• _Given information_
start
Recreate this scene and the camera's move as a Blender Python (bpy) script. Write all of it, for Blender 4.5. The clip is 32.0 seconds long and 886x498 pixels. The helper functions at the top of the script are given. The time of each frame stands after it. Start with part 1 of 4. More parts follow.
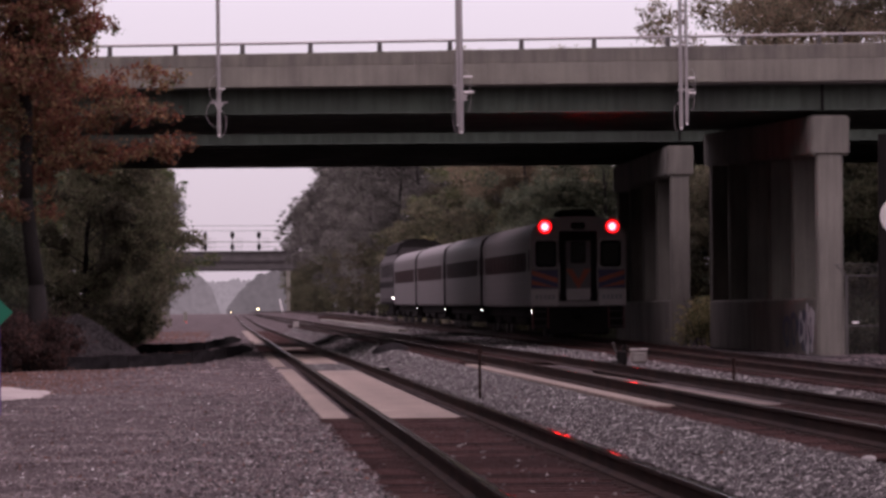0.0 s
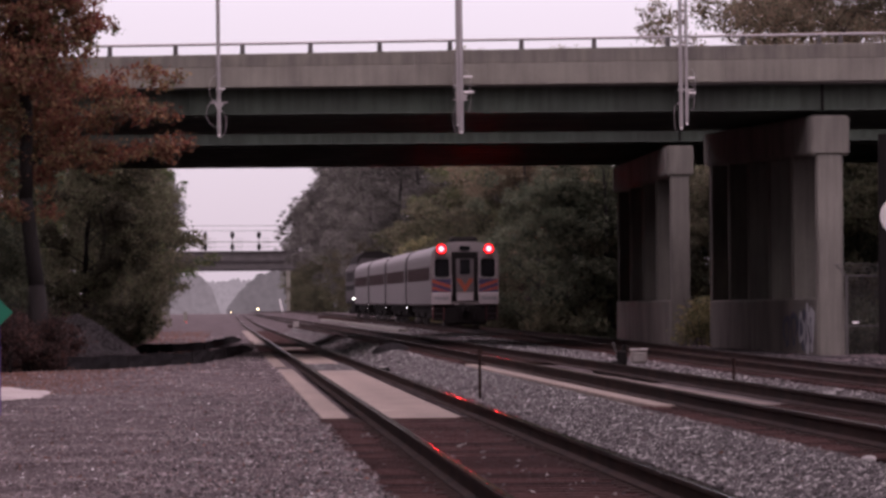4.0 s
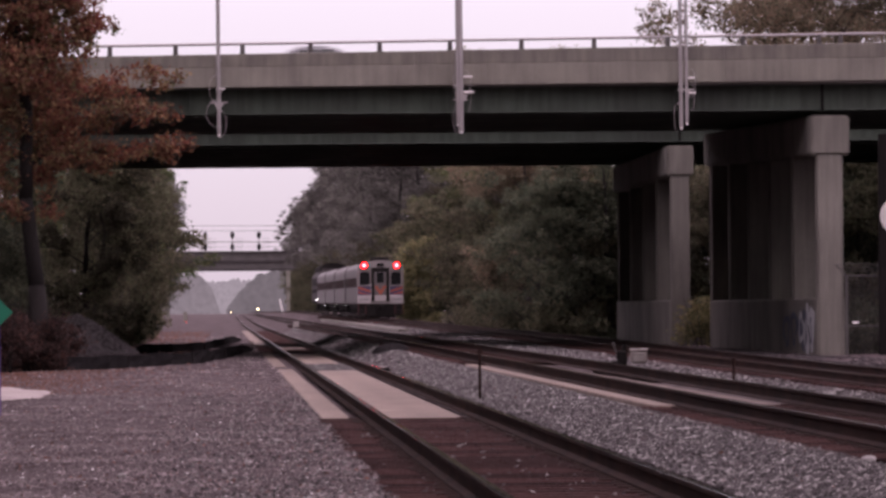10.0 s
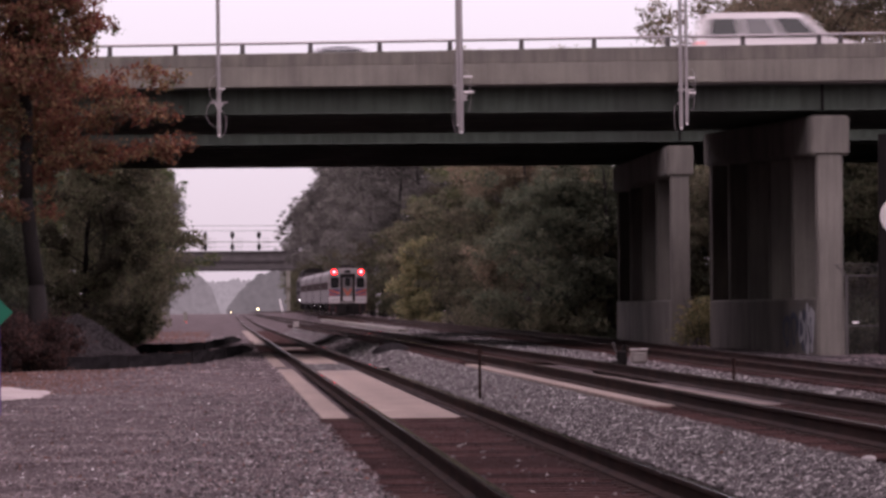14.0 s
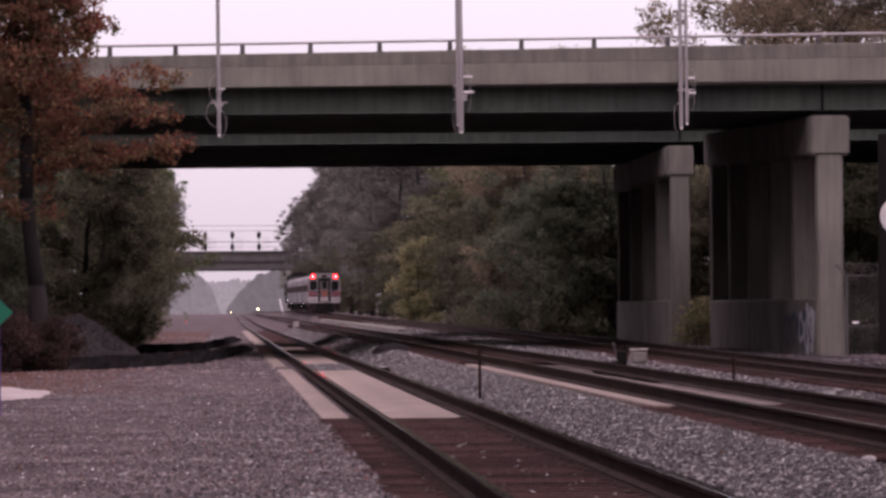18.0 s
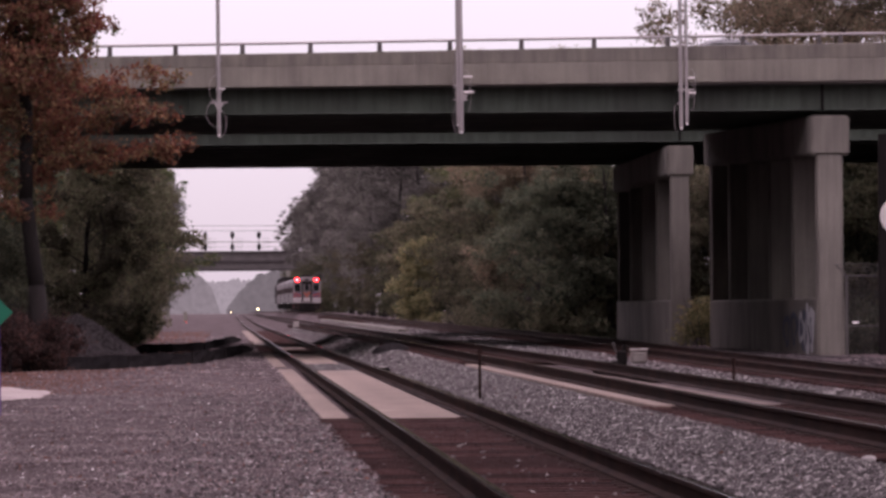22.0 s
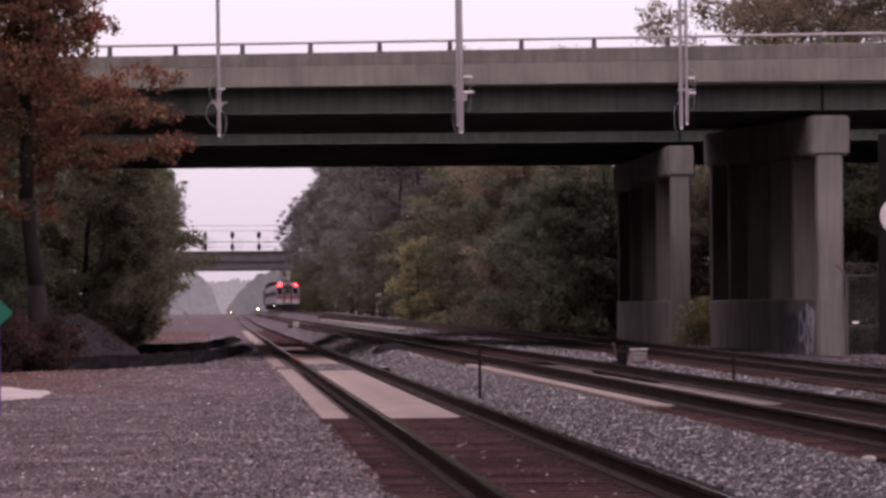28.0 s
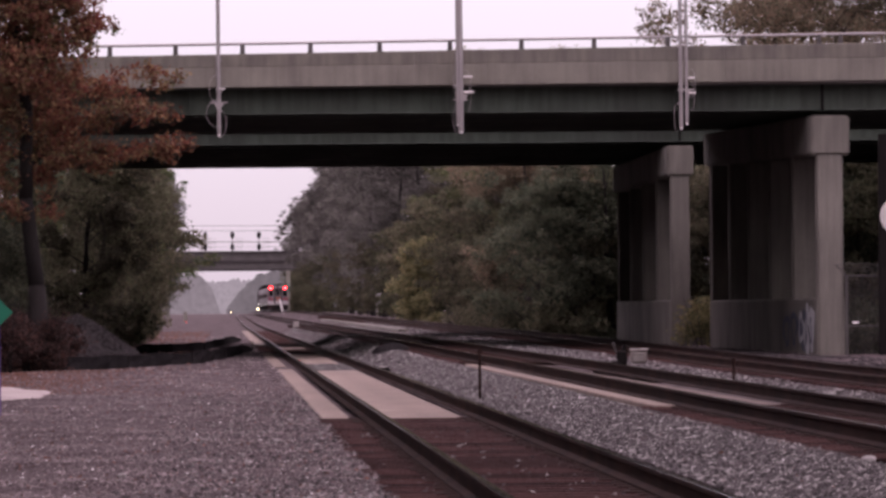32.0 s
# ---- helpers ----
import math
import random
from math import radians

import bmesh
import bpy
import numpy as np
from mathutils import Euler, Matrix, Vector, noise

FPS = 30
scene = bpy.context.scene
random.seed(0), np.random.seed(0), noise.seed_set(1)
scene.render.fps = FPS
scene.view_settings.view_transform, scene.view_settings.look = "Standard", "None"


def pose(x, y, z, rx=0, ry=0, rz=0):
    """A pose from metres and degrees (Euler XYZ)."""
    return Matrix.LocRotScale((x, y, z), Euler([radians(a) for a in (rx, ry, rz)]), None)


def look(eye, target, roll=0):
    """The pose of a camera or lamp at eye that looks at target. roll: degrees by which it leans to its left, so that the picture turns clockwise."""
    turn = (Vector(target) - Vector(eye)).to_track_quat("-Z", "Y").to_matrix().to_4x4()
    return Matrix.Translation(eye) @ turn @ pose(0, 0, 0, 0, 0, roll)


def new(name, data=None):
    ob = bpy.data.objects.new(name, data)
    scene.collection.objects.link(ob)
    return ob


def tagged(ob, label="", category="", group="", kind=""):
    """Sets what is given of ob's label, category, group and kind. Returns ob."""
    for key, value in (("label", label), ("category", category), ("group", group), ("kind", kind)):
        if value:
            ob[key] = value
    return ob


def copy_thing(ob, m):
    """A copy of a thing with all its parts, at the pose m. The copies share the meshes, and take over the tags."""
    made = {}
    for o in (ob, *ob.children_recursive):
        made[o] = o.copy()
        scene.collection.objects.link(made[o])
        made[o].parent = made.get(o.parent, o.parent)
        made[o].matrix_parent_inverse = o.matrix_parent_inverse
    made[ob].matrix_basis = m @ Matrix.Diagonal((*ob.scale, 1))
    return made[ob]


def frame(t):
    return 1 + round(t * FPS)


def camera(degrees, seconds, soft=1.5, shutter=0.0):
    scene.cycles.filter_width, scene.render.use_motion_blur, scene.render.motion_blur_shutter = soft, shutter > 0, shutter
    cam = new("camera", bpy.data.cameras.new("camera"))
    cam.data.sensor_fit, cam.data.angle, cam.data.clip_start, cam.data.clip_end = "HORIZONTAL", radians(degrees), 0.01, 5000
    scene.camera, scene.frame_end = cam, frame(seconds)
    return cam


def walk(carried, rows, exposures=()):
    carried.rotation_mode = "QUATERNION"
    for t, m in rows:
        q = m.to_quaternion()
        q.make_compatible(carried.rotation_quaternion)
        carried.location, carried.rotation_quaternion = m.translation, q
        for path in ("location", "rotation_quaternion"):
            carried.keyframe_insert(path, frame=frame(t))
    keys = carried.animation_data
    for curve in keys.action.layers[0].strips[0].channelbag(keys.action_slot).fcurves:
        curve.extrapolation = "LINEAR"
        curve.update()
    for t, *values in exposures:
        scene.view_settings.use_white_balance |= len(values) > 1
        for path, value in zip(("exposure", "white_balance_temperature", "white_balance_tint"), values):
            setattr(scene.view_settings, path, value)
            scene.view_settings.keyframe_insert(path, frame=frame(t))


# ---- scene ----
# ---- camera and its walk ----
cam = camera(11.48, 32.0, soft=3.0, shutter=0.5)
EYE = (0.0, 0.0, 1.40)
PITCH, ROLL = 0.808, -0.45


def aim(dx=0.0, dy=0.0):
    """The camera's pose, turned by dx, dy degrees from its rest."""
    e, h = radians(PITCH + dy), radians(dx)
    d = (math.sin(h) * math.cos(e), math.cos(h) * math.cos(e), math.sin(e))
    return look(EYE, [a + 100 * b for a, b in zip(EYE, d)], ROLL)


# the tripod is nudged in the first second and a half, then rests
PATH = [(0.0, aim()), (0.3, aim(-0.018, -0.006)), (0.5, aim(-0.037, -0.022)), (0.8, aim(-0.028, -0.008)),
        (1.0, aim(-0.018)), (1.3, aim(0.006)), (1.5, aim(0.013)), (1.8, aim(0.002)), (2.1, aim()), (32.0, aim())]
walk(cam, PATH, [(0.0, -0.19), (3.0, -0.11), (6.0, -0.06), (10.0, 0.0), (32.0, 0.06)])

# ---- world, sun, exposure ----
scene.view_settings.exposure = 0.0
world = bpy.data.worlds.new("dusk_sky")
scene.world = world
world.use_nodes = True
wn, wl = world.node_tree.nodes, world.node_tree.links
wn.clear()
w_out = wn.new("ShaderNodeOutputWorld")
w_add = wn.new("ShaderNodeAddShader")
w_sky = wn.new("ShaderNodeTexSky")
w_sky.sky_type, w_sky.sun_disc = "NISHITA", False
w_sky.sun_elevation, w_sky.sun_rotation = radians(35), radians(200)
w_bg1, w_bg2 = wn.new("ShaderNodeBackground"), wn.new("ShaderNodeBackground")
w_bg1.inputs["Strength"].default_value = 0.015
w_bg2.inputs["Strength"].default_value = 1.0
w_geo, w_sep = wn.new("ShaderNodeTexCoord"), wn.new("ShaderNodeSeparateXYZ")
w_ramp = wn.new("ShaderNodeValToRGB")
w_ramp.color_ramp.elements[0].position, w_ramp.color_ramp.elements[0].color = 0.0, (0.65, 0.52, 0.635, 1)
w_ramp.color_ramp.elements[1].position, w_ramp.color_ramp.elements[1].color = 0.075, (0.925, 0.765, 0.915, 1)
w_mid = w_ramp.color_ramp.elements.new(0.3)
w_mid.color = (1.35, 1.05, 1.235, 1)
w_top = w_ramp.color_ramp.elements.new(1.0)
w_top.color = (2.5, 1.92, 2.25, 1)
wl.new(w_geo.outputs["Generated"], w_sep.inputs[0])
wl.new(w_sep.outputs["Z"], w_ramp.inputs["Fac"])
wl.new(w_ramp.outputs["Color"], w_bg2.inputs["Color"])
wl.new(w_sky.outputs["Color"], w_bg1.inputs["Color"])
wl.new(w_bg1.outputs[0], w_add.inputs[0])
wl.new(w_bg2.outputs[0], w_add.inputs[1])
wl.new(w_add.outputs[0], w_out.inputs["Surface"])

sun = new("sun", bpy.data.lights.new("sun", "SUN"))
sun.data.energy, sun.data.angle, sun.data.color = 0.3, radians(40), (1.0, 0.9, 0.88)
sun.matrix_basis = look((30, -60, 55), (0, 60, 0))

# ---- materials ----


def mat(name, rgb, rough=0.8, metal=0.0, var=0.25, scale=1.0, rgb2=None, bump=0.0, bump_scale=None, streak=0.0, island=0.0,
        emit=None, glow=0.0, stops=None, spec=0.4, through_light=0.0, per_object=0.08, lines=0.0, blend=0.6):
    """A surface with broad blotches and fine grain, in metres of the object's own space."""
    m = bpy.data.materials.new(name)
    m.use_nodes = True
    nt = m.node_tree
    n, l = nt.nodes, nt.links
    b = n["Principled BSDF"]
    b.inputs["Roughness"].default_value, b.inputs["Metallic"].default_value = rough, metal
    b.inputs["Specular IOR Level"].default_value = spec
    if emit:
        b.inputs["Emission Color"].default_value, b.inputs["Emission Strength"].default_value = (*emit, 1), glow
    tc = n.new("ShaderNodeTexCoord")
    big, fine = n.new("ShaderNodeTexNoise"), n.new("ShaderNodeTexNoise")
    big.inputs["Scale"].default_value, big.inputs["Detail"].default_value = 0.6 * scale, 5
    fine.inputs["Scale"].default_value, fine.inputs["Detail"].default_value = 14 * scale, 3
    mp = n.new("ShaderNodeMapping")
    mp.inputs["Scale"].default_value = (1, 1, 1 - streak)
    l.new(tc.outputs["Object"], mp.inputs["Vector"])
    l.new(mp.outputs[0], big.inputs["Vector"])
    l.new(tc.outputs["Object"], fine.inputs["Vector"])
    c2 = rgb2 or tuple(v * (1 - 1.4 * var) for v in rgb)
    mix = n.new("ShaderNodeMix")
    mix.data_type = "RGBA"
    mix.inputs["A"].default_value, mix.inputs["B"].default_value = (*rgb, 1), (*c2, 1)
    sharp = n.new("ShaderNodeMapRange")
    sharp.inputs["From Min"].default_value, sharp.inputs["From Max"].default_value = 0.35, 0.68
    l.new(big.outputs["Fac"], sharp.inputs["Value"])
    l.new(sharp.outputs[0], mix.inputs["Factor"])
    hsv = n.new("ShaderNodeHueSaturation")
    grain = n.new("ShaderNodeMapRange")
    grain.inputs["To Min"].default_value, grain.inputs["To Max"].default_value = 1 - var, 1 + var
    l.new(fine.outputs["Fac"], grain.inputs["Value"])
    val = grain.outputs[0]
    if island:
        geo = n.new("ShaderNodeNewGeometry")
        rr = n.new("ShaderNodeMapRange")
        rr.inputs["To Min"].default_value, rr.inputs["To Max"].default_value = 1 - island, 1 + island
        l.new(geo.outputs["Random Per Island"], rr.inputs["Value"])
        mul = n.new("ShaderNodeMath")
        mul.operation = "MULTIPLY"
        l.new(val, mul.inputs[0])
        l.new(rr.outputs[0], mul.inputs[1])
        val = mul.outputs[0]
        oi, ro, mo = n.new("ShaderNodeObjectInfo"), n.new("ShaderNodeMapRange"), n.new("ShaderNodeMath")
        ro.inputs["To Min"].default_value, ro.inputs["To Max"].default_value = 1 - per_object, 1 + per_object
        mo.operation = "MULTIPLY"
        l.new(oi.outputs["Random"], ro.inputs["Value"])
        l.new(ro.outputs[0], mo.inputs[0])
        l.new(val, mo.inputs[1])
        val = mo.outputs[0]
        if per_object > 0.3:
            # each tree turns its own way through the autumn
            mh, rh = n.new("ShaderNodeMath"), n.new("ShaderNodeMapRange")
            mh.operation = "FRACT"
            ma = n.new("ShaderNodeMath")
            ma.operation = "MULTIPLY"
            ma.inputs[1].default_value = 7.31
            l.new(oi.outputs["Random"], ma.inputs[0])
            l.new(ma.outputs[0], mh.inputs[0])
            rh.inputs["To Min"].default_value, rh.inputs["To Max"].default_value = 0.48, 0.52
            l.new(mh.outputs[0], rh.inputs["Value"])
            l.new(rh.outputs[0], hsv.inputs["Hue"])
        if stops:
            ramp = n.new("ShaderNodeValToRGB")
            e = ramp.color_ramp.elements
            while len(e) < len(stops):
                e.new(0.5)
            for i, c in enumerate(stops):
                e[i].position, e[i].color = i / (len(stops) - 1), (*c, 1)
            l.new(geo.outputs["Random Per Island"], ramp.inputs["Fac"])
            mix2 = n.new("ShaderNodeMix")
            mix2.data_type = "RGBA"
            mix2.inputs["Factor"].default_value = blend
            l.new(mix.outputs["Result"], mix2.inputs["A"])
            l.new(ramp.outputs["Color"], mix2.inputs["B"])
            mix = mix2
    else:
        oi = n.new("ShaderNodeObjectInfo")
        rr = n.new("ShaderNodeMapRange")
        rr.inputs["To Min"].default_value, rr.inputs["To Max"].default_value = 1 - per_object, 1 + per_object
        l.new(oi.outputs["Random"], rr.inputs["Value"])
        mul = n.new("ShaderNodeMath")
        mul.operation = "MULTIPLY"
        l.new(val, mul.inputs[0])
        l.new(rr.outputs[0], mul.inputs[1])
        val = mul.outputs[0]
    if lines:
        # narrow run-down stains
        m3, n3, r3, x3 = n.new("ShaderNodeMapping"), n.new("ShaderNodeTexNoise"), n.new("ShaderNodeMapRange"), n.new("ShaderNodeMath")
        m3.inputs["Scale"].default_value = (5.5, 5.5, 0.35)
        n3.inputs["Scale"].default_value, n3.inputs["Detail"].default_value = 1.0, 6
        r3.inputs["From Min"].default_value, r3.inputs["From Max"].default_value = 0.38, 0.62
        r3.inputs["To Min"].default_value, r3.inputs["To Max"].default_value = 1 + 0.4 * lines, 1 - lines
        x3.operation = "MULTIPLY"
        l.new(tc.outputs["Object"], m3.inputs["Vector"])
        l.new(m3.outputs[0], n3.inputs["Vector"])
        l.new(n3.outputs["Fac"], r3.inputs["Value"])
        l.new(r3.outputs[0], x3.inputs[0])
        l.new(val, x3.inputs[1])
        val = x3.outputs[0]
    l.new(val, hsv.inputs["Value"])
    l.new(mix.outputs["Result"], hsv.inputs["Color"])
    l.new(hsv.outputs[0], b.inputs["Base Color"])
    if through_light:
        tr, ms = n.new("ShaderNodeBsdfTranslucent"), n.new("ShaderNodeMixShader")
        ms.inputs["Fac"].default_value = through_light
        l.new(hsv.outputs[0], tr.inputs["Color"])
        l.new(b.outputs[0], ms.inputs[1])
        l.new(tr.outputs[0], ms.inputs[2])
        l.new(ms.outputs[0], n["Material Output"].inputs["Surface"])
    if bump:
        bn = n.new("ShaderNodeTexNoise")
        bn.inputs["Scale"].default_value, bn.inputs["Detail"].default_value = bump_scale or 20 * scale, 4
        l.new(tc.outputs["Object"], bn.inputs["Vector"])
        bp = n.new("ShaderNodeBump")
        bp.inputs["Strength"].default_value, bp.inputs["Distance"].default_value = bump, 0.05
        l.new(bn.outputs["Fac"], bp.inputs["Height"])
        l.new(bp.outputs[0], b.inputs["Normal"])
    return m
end
• _Task goal_
Give only the number of lines in the data that hold the string "pose".

• _Solution to this exercise_
6